DNS Forwarder for multiple LAN IP?
I have a couple of IP cameras and want to have access both over WAN and while on LAN using the same address. Based on what I've read on the forum I setup multiple host overrides for each camera (e.g. camera1.dyndns.org, etc.) and enabled multiple hosts within my dynamic dns service as well as multiple dynamic dns logins within pfsense.
I guess my question is, is there a more elegant solution that does not involve 5 different dynamic dns hosts, 5 different logins and 5 overrides?
Currently all cameras share the same port, but I can give each their own.
I had no luck getting NAT reflection to work (most likely because I have no idea what to do there).
Sure. The more ellegant solution is IPv6.
Is there anyway to use the domain override as opposed to host override if I have a range of IP's to look at with different ports for each as opposed to having a different hostname and subsequent different DDNS?
override mydns.org to IP 192.168.10.40
override mydns.org to IP 192.168.10.41
No. A/AAAA/CNAME knowns nothing about ports. Plus I don't get why exactly you need a DynDNS entry for each. You need exactly ONE for your public WAN IP.
DNS Forwarder using a host + domain points to one IP. I setting the destination as the gateway and 0.0.0.0 but it did not work. I've read some about Hairpin NAT but unsure how to set that up in pfsense or if it is the right method.
I really have no idea what are you inventing there. We have been talking about DynDNS. You need exactly ONE that matches your external WAN IP if it's dynamic. No idea what's the hairpin NAT here all of a sudden. And why are you messing with gateways? Stop over-engineering absolutely trivial stuff.
I'm not sure what you mean by inventing things here. Let me lay out the issue as maybe I've fumbled through it thus far.
I have multiple LAN IP addresses with different ports open on them: xx.xx.xx.41:4001; xx.xx.xx.42:4002, etc.
When NOT on LAN i can access them simply with a DDNS address and the various ports using NAT rules forward to the appropriate LAN IP: me.ddns.org:4001 -> xx.xx.xx.41:4001
My issue is that when on LAN, I want to continue using the me.ddns.org:4001 to redirect to xx.xx.xx.41:4001, me.ddns.org:4002 to redirect to xx.xx.xx.41:4002 so that I don't have to change settings.
Maybe I'm misinterpreting the host and domain override, but it appears to be one internal IP per host/domain unless I can stack the same rule just changing IP's and let the ports figure it out?
OMG…. You create as many host overrides as needed on your LAN. One per your DDNS hostname. It takes about 10 seconds each... And I already told you that DNS does NOT do ports. Period. If you do not want to deal with this, your options are:
- Get more IPv4 IPs from your ISP
- Get IPv6 working
- NAT reflection
OMG… I can't create multiple host overrides for the same host which brings us all the way back to the first question where I need multiple Ddns hosts.

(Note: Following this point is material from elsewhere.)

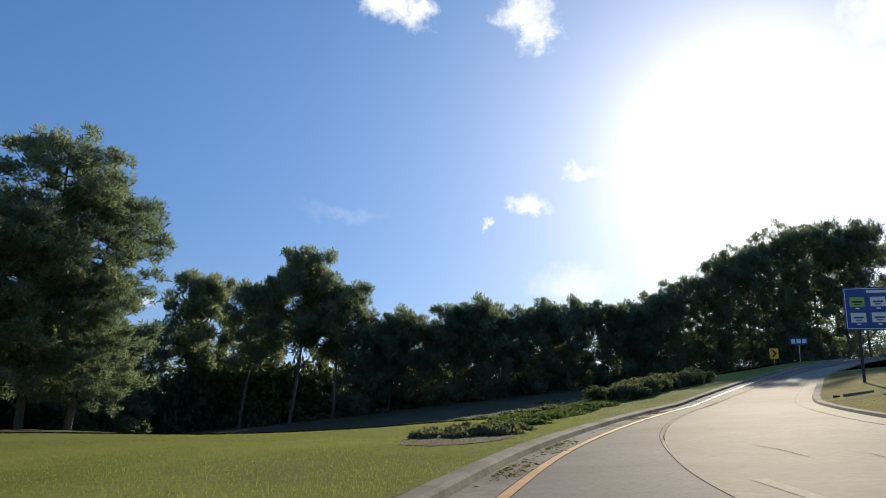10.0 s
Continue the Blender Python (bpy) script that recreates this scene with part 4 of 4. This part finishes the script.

Host1.ddns.org redirect to LAN xx.xx.xx.41
Host2.ddns.org redirect to LAN xx.xx.xx.42
Just just have no clue what you are doing… WTH would you do any such thing? You use the DDNS hostname from WAN. You use local hostname from LAN. If you are not willing to, then yeah you need multiple DDNS hostnames. During the time you wasted here discussing how much it bothers you to do a couple of minutes job, you could have set this up for about 1000 hosts. Noone here really cares that you cannot be bothered to set up whopping 5 hostnames.
To be clear for you, if you want to use the same host name from inside and outside your network for each camera, and each camera has a different IP address inside your network (kind of a necessary!) then you need multiple DDNS names:
From the outside all names names resolve to your public IP address. Then your port forwards are set up to forward a particular port to a particular internal IP address + port combination.
From the inside you make a host override for each name that points directly to the inside IP address.
Another partly-tricky way would be to put the cameras on a separate OPT1 interface. Then on LAN make port forwards (like you do already on WAN) that forward the various ports on LAN-IP to the various camera IP-address+port on OPT1. Then you can use just 1 DDNS name, resolving from the outside to public WAN IP, and from inside to LAN-IP.
The other issue is security of web-cams on the public internet - it really would be more secure to use a VPN connection with certificates... and then conect to the cameras across the VPN.